As is common in C and C++, this expression does two things: it sends the string to cout (this is its side effect, if you will), and then it evaluates to a value. It so happens that expressions that combine cout with a value always evaluate to cout itself. This is true regardless of the actual output string. Evaluating to cout is, in effect, a syntactic trick that enables you to output or input any number of items using a single statement. You can perform the same trick to input several numbers with one statement, because each subexpression evaluates to cin. For example:

cin >> a >> b >> c >> n;

Figure 4.2 shows how C++ breaks down this statement, each time performing an input operation as the expression’s side effect.

Figure 4.2.  How C++ evaluates multiple input to cin.

The Joy of Formatting

One of the attractions of using cin and cout, especially for beginners, is that you don’t have to use the funny symbols that you use with printf and scanf. Each data type is recognized by the operator, and each data type has a reasonable default behavior. For example, by default the following statement prints the decimal representation of n, which is the most common format.

cout << n;

But what if you want to print in hexadecimal or octal format? For example, you could do the following with the printf statement:

int n = 16;
printf(“n is %x hex, %o octal, and %d decimal.”, n, n,
   n);

This code prints the following text:

n is 10 hex, 20 octal, and 16 decimal.

The following example, using the C++ stream operators, prints the same results:

int n = 16;
cout << “n is ” << hex << n << “ hex, ”;
cout << oct << n << “ octal, and ”;
cout << dec << n << “ decimal. ”;

Just what are hex, oct, and dec? They’re objects (which you’ll learn more about in the next chapter). When sent as “output” to cout or as “input” to cin, they have the effect of changing the integer format of the stream until further notice.

When complex formatting is involved, using the C++ stream objects makes for less readable code than using good old reliable printf and scanf. This is especially true if you have a background in C.

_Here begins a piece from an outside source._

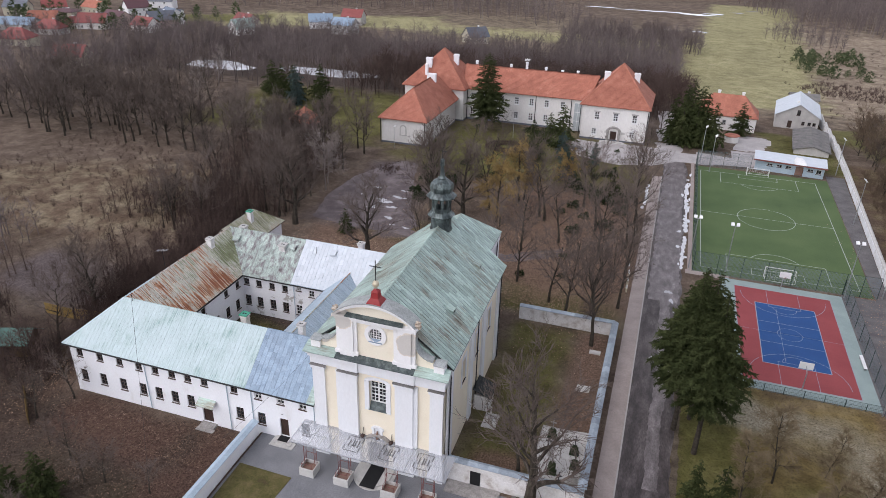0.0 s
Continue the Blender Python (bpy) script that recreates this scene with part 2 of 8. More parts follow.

On the side of the stream operators, however, there is a pleasant alternative. Instead of using objects such as hex, oct, and dec, you can use the format function (declared in IOSTREAM.H), which duplicates the behavior of printf format characters and returns a string that can be passed to cout. For example:

int n = 16;
cout << format(“n is %x hex, %o octal, and %d decimal.”,
              n, n, n);

Line-Based Input with STDIO.H

Some C++ programmers prefer to use the I/O library functions declared in STDIO.H and inherited from C. If you have a C programming background and are accustomed to using these functions or if you are maintaining legacy code written in C, it may make sense to continue using them. You’ll probably encounter problems if you attempt to mix different input techniques or different output techniques. Therefore, if you have existing code, it may be best to continue using STDIO.H functions throughout the program.